Already casting an eye toward the midterm elections, which typically hurt the President's own party, some of Trump's advisers fear Obamacare's underdog survival will provide a rallying point for their political foes.
"Democrats will feel emboldened and their base will feel emboldened," a senior administration official said.

As the White House grasps for a bounce back strategy, his team must take another look at one of the most important questions that Trump faced when he took power, one lent more urgency by his humiliation over health care.
They must consider whether his brand as an outsider -- with broad strokes politics that exacerbates grievances, has little time for dissenters and is anchored around his imposing, unpredictable personality -- can actually prosper in Washington.

Ironically, it was the same forces of inertia and division in the capital that soured Trump's voters on the political establishment and helped elevate him to power that combined to defeat him in his first legislative venture.

"I think what happened is that Washington won," said Trump's budget director Mick Mulvaney, in a frank moment Sunday on NBC's "Meet the Press."
"I think the one thing we learned this week is that Washington was a lot more broken than President Trump thought that it was," said Mulvaney, adding "the status quo wins and, unfortunately, the folks back home lost."

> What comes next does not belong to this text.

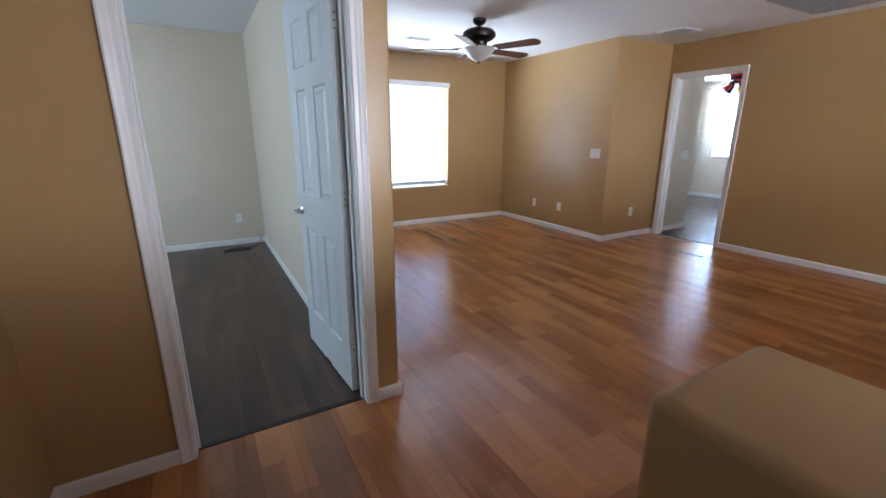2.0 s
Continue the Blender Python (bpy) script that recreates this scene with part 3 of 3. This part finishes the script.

Mulvaney's comments marked a stunning admission, given that he works for a President who brashly predicted he knew politics better than the politicians and would soon bring the city to heel with his negotiating flair and mastery of sealing a deal.

Instead, two-thirds of the way through his crucial First 100 days, Trump is nowhere near any significant legislative victory. And health care reform's failure is not his only problem. His travel ban on citizens on a list of predominantly Muslim nations has twice been turned back by the courts. His budget, which features steep cuts in diplomacy spending to finance an increase for the military, is facing stiff resistance in Congress. A building intrigue over his campaign's ties to Russia is clouding the White House's mood.

It now appears that the most tangible success of Trump's first months in office will be the expected confirmation of his Supreme Court pick, Judge Neil Gorsuch -- though even that will further polarize Washington. Republicans are vowing to invoke the "nuclear option" by changing Senate rules so that Gorsuch can be confirmed with 51 votes, along party lines, rather than with the super-majority traditionally required for nominees to the nation's top bench.

In one sense, it should not be surprising that Trump is struggling. He is the most inexperienced new president in history, and lacks the political networks and insider contacts that most commanders-in-chief take for granted when they take office.

Capitol Hill sources report that the President appeared unfamiliar with the in-depth details of the health care bill, as he tried to move votes in meetings with holdout Republican lawmakers.
And while his processor, Barack Obama, spent months marshaling Obamacare through Congress, Trump tried to ram through the repeal bill in a matter of weeks.

That was part of a White House strategy to get a fast start in the First 100 Days to create a shock-and-awe sense of momentum. But the tactic appears to have backfired -- especially in the case of Obamacare and the travel ban where too little time was spent assessing the political and legal complexities and framing a coherent strategy.